I gotta agree with Mathew Hogan, the Israeli method whatever it is hasn't seemed to work very well.
Except for the part about the Jews not being driven into the sea, and no Middle East country being willing to take them on except through Pali proxies, and the Palis still not having their own country, yeah, I would say the Israeli method of fighting back against terrorists with real bullets really blows.
Metalgrid
"So can we now claim that welfare breeds terrorists and start scrapping the welfare programs?"
I'm in.
RC Dean,
An Arab army driving another nation into the sea by force is unlikely. Specially when that Army is funded and equiped by us.
On the other hand, I bet that in Iraq in less that five years, unless something drastically changes, Iraq will be peacefull and prosperous.
Isreal is going on 50 years and they are still dieing in bombs from territories that they supposedly control.
For everybody that wants to do it like the Israelis, I say "lets not do it like the Israelis". I don't think Bush's people have the perfect plan, but I haven't seen a better one.
Kwais-I wasn't aware that Bush's people have a plan.
Isreal is going on 50 years and they are still dieing in bombs from territories that they supposedly control.
Well, no. The bombers come from territories under UN jurisdiction, not Israeli jurisdiction. Because they have UN protection, the Israelis are not permitted to go in and clean them out, old school, but instead have to do stuff like build fences and man checkpoints.
So, just a bit of the old genocide and things will be better, eh, Dean?
I don't think Bush's people have the perfect plan, but I haven't seen a better one.
Exactly!
I would love to see a better plan, based on today's situation. Instead, the brilliant opposition comes up with stuff like Number 6 offers.
R.C. Dean,
Interesting how you change the issue.
The bombers come from territories under UN jurisdiction, not Israeli jurisdiction.
Sorry, but this argument is farcical. Israel literally ran the Gaza strip and the West Bank for many, many years. The idea that they even today "UN jurisdiction" is also a farce. The UN has no army there, has no civilian administration there, no courts, etc.
...Israelis are not permitted to go in and clean them out, old school...
Except when they invade and do exactly that.

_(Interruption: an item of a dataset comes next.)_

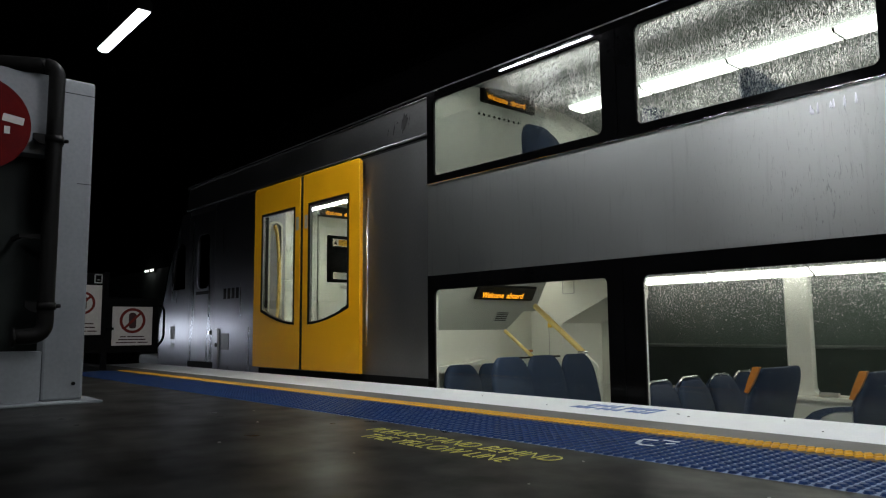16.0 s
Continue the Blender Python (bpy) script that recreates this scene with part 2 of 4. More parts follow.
YELLOWMARK = worn("worn_yellow_stencil", (0.46, 0.43, 0.08), (0.78, 0.73, 0.18), (0.5, 0.7), 0.0, 40.0, 200.0, 0.2)
WHITEMARK = worn("white_stencil", (0.6, 0.62, 0.62), (0.8, 0.8, 0.8), (0.5, 0.7), 0.0, 40.0, 200.0, 0.2)
BLUEMARK = worn("blue_stencil", (0.03, 0.09, 0.30), (0.16, 0.26, 0.50), (0.5, 0.7), 0.0, 50.0, 200.0, 0.2)
COLUMN = worn("white_enamel_steel", (0.14, 0.152, 0.16), (0.18, 0.193, 0.20), (0.4, 0.6), 0.0, 2.5, 40.0, 0.05)
PIPE = worn("dark_grey_pipe_paint", (0.003, 0.003, 0.0026), (0.007, 0.0065, 0.006), (0.5, 0.65), 0.0, 8.0, 90.0, 0.1, sheen=0.08)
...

During the al-Aqsa Intifada what do you think they were doing in Jenin?
Number 6,
Can you give an example of a situation in which people who are caught up in the unholy nexus of religion, nationalism, and tribalism have changed their minds on a large scale?
History is replete with examples of groups of people laying down their arms.
Dynamist,
I would love to see a better plan, based on today's situation.

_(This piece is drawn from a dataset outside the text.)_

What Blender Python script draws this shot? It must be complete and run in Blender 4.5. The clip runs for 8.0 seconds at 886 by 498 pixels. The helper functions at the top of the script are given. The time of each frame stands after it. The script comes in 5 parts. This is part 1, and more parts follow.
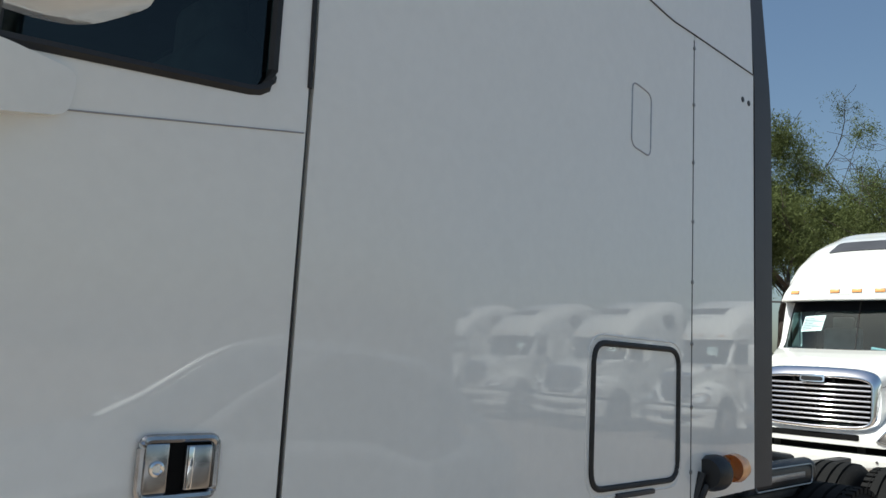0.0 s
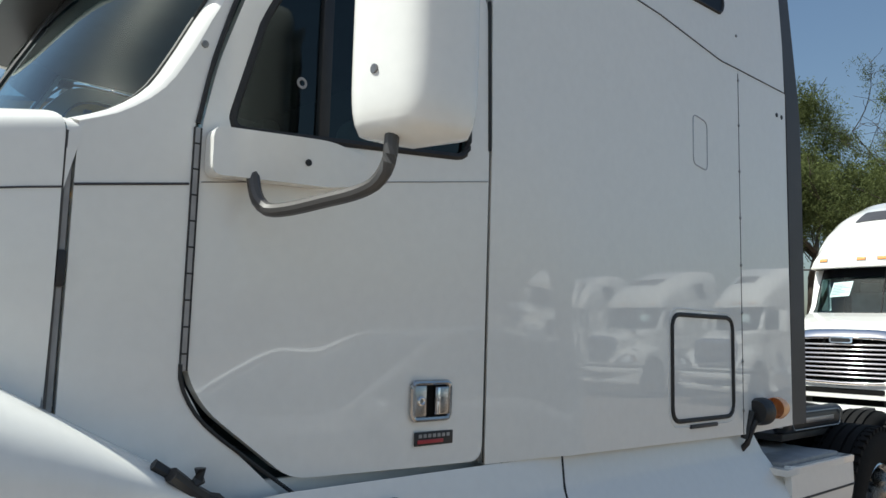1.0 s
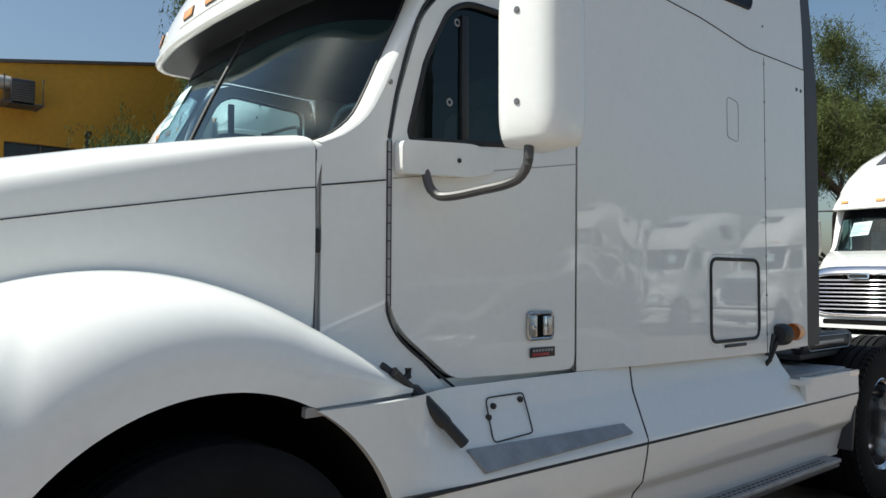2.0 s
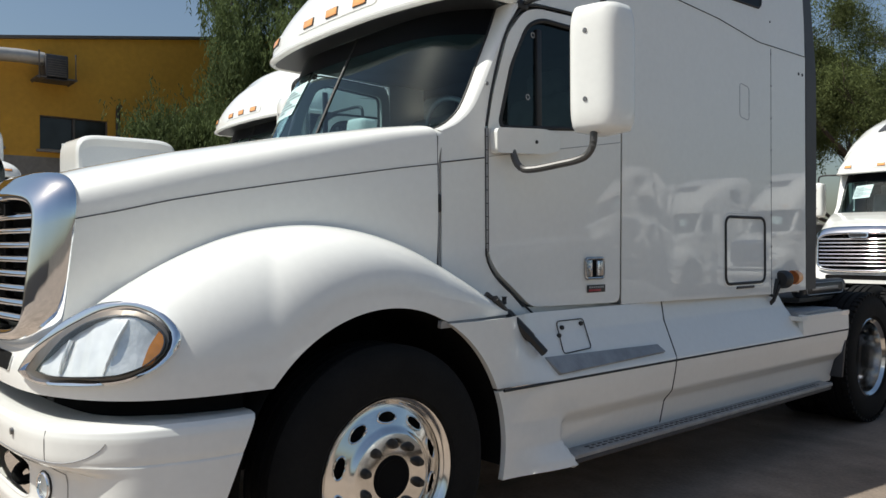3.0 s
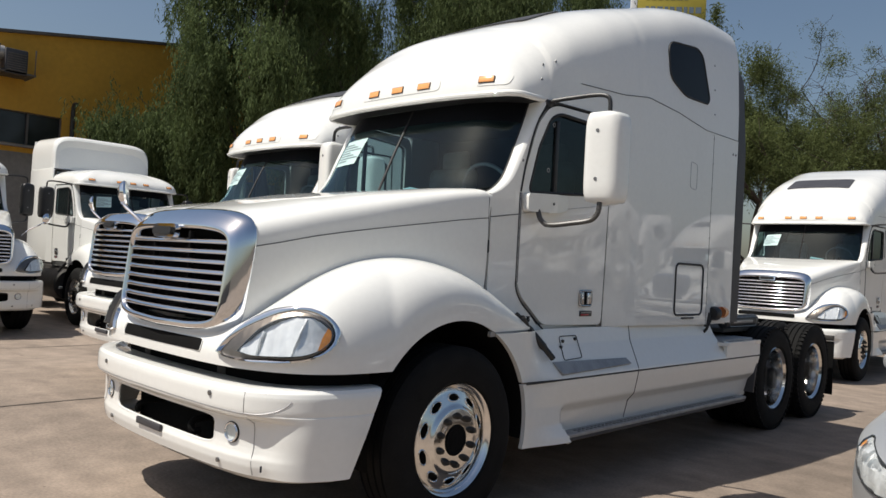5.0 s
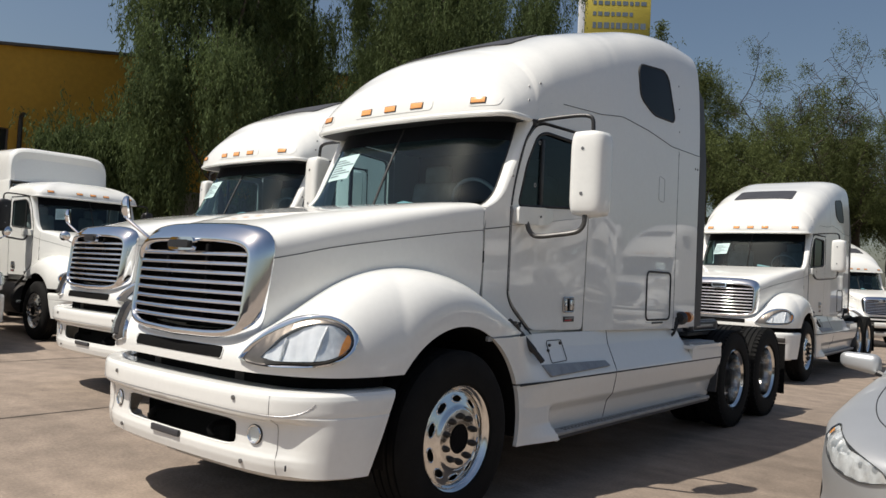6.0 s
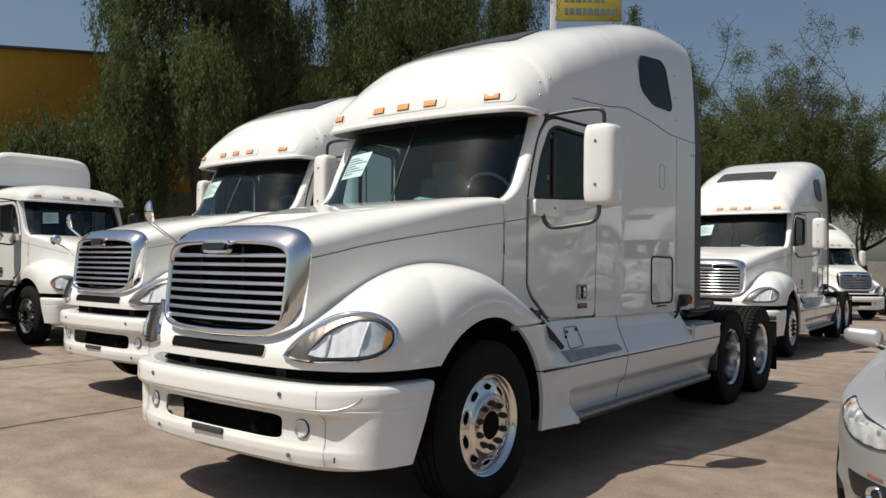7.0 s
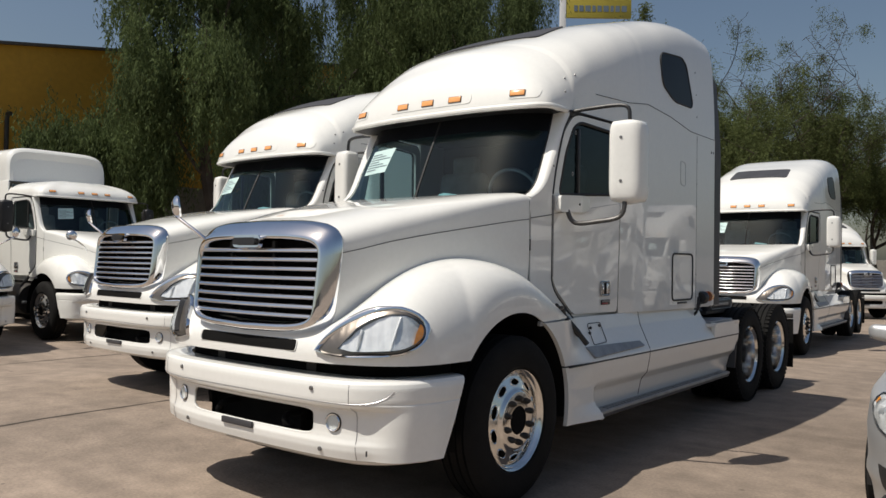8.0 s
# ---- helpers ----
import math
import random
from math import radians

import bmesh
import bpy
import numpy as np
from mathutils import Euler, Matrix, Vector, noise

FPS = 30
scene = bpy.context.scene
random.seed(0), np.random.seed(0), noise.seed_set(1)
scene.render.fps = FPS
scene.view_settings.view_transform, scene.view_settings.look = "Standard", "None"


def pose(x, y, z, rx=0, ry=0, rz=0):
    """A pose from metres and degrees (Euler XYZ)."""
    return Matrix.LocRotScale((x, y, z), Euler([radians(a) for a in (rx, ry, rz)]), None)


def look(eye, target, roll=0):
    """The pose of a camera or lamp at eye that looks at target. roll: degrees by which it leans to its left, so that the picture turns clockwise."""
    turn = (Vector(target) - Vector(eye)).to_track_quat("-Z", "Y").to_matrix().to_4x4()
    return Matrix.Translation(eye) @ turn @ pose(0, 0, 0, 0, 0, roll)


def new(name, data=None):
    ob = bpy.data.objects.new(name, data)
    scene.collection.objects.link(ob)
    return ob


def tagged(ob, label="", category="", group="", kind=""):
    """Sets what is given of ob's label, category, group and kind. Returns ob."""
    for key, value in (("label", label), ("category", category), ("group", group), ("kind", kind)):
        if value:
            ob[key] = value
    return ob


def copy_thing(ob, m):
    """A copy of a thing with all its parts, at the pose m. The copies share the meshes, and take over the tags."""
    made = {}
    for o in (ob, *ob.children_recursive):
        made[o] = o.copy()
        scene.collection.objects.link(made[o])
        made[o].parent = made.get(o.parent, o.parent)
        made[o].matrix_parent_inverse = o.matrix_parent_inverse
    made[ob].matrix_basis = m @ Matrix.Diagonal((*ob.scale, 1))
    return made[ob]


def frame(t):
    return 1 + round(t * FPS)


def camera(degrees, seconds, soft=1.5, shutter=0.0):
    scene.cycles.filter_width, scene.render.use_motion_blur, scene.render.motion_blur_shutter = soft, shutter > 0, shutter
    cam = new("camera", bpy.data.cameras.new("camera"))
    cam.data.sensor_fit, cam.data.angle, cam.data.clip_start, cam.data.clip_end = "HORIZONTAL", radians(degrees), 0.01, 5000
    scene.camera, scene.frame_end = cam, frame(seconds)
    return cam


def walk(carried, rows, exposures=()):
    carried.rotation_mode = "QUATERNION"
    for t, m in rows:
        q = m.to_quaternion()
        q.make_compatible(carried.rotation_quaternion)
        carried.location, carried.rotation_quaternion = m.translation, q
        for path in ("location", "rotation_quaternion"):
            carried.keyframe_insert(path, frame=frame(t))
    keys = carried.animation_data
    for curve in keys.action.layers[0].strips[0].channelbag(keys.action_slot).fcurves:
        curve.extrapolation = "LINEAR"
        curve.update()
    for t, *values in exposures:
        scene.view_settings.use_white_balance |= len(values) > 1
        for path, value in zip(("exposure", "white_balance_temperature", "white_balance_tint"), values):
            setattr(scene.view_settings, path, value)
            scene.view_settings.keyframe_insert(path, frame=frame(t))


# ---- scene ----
cam = camera(60.3, 8.0)
PATH = [
    (0, (2.382, 0.755, 1.529), (0.965, 2.138, 1.815), 3.2),
    (0.5, (2.539, 0.382, 1.514), (1.055, 1.707, 1.723), 0.9),
    (1, (2.709, -0.082, 1.503), (1.246, 1.264, 1.723), 1.5),
    (1.5, (2.883, -0.489, 1.502), (1.384, 0.815, 1.735), 2.9),
    (1.7, (2.97, -0.651, 1.506), (1.472, 0.664, 1.663), 1.2),
    (3, (3.571, -1.784, 1.429), (2.049, -0.486, 1.421), -0.3),
    (3.5, (3.71, -2.168, 1.425), (2.249, -0.803, 1.355), -0.5),
    (4, (3.841, -2.592, 1.457), (2.39, -1.218, 1.397), 0.3),
    (4.5, (3.992, -2.879, 1.476), (2.546, -1.497, 1.496), 1.0),
    (4.7, (4.033, -2.998, 1.498), (2.61, -1.593, 1.545), 2.0),
    (5.8, (3.959, -3.544, 1.508), (2.661, -2.022, 1.528), 3.1),
    (6, (3.973, -3.607, 1.485), (2.694, -2.071, 1.554), 2.7),
    (6.5, (3.949, -3.777, 1.497), (2.688, -2.225, 1.538), 1.0),
    (7, (3.821, -3.93, 1.505), (2.594, -2.35, 1.547), 0.7),
    (7.5, (3.728, -4.006, 1.499), (2.497, -2.431, 1.542), 0.7),
    (8, (3.722, -4.029, 1.491), (2.484, -2.459, 1.526), 0.9),
]
EXPOSURE = [(0.0, 0.57, 6220, 3.5), (1.7, 0.58, 6220, 3.5), (3.0, 0.31, 6380, 6.5), (4.5, 0.19, 6520, 9.5), (6.0, 0.12, 6600, 10.0), (8.0, -0.02, 6680, 10.0)]
walk(cam, [(t, look(eye, target, roll)) for t, eye, target, roll in PATH], EXPOSURE)

# ---- world and sun ----
SUN_DIR = Vector((0.26, 0.52, -1.0)).normalized()
ELEV = math.asin(-SUN_DIR.z)
world = bpy.data.worlds.new("sky")
scene.world = world
world.use_nodes = True
wn = world.node_tree.nodes
sky = wn.new("ShaderNodeTexSky")
sky.sky_type = "NISHITA"
sky.sun_disc = False
sky.sun_elevation = ELEV
sky.sun_rotation = math.atan2(-SUN_DIR.x, -SUN_DIR.y)
sky.air_density, sky.dust_density, sky.ozone_density = 1.2, 2.4, 2.0
wn["Background"].inputs["Strength"].default_value = 0.073
world.node_tree.links.new(sky.outputs["Color"], wn["Background"].inputs["Color"])
sun = new("sun", bpy.data.lights.new("sun", "SUN"))
sun.data.energy, sun.data.angle, sun.data.color = 4.45, radians(0.5), (1.0, 0.95, 0.87)
sun.rotation_mode = "QUATERNION"
sun.rotation_quaternion = SUN_DIR.to_track_quat("-Z", "Y")
sun.location = (-6, -12, 24)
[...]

Plan for what? Iraq? Afghanistan? Terrorism directed at the U.S.?
One of the things hawks need to do is stop being a roving target.
F"The bombers come from territories under UN jurisdiction, not Israeli jurisdiction." Not entirely true. There were suicide bombing carried out by Arab Israeli citizens within the past couple of years."
"Because they have UN protection, the Israelis are not permitted to go in and clean them out, old school, but instead have to do stuff like build fences and man checkpoints." Jennin. Arafat in his compound. Checkpoints throughout the West Bank and Gaza.
Israel has sent its military in the occupied territories whenever they felt like it. Having a slightly more reality-based view of the problem than their State-side cheerleaders, they've come to the conclusion that such incursions aren't often a very smart thing to do. Among said cheerleaders, "Is this a smart thing to do?" isn't usually a conversation that ends up happening, since the declarations of moral acceptability tend to eat up all of the allotted time.
Hakluyt-Yes, history is full of such examples, but they work only after the people have given up on at least part of the religion/triabalism/nationalism trifecta.
Dyanmist-Nice sneer, but that doesn't change the fact that Bush and his people don't seem to have any coherent plan. "We're going to make Iraq a democracy" doesn't count unless there's some roadmap between here and there.
I'll take a better plan for anything, in place of the histories and whining. What'cha got, Hakluyt or Number 6?
If you're having trouble pinning me down, Hakluyt, then you'll just love it when I tell you I'm not a hawk. Give me a dove program that works. That's what I've been asking for all along. Instead, all I get are anti-hawk points, many of which are good, but do not magically coalesce into a rational plan.
On the flip side, RC Dean has a program that could be applied: Follow the Israeli model. It may be effective, but seems unnecessarily brutal and expensive.
Dynamist-The Isreali model is based, in part, on the fact that there are Isreali's living there. That doesn't really apply in Iraq, unless you count military types.
Besides that, much of the resentment in the Middle East can be traced back to Arab resentment of the Isreali model.
I must admit that I don't have an alternative plan. I tend to view Iraq as nearly unsolvable. Which would have been a good reason not to go in the first place.
Dynamist,
Plan for what? I listed three options. Pick one or come up with something else.
Hopefully Ms. Young can arrange an interview. Then she can report 1st hand what the terrorists are po'd bout.
Hakluyt and Number 6
What is now being done in Iraq and Afghanistan. What is your better plan if you have one? I think, and I am not alone in this, that they both were necessary.
If I had to plan the whole thing again, there are many small things at the tactical and company level that I would have done different and better. But on the grand scheme of things, I don't know what I would have done better. I think this is the way it had to be done.
As far as terror prevention in the home front. Yeah I would have done every thing different. I would never have created the TSA, nor given subsidies to Airplane companies. I would have disbanded the ATF and the DEA ect ect, but then I am preaching to the choir on those issues I assume. I just mention it because Hakluyt brought it up.